Owens, CMI vice president, global head of People Data Centres and consumer data governance, concurred, arguing that companies even as progressive and diverse as Unilever could never be representative enough.
“To stay close to the consumer, you have to be the consumer, which is why diversity is so important” he said. “You can never unlock insight without watching people.”
The panel also talked about moving from opinion-based decision-making to evidence-based decision-making – but remembering the importance of “humanising” data and the value of gut instinct and creativity.

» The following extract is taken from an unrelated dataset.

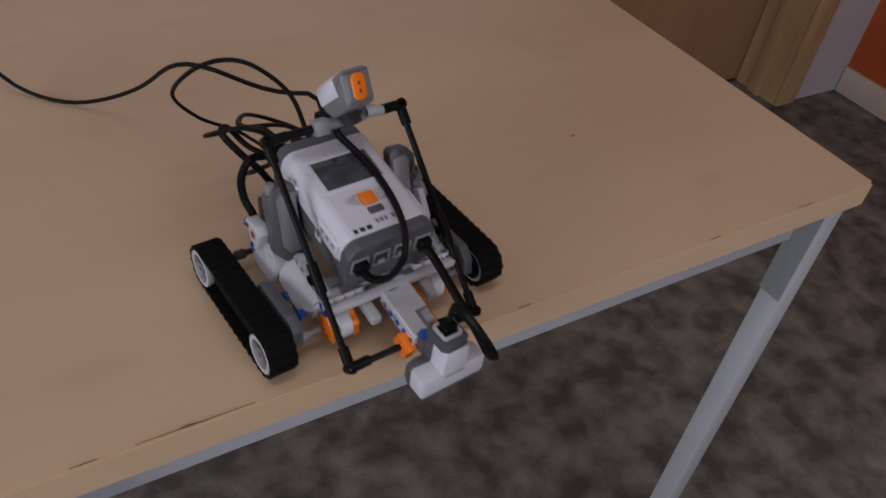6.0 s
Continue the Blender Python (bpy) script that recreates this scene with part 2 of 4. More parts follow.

Oldham, VCCP Media chief strategy officer, warned that if evidence-based insight became too detached from the consumer briefs would skew too far towards efficiency. “Organisational structure can get dangerous if you are not aware of single-minded silos,” she said.
“For me, if you have lost the connection with the consumer then you have lost your organisational culture. You can’t have one without the other.”
In the push to conversion and efficiency brands also risked losing creative spirit: “Creativity comes from gut instinct. It is looking to the data but then making really brave decisions. The [Compare the Market] meerkat never came from asking a focus group.”
Asked their one piece of advice for the attendees, Owens urged them to be more hypothesis than objective-led. “An insight is only an insight if it drives value to a business and has an operational function. How many of us truly understand the P&L lines of the business?”
Salmon said having commercial acumen as well as being able to bring the customer to life was critical as a researcher.
For Oldham, “humanity is the big thing”. She concluded: “The danger is when you allow data to be percentages and numbers. The challenge is let’s bring that data back to humanity and our customers to life as human beings.”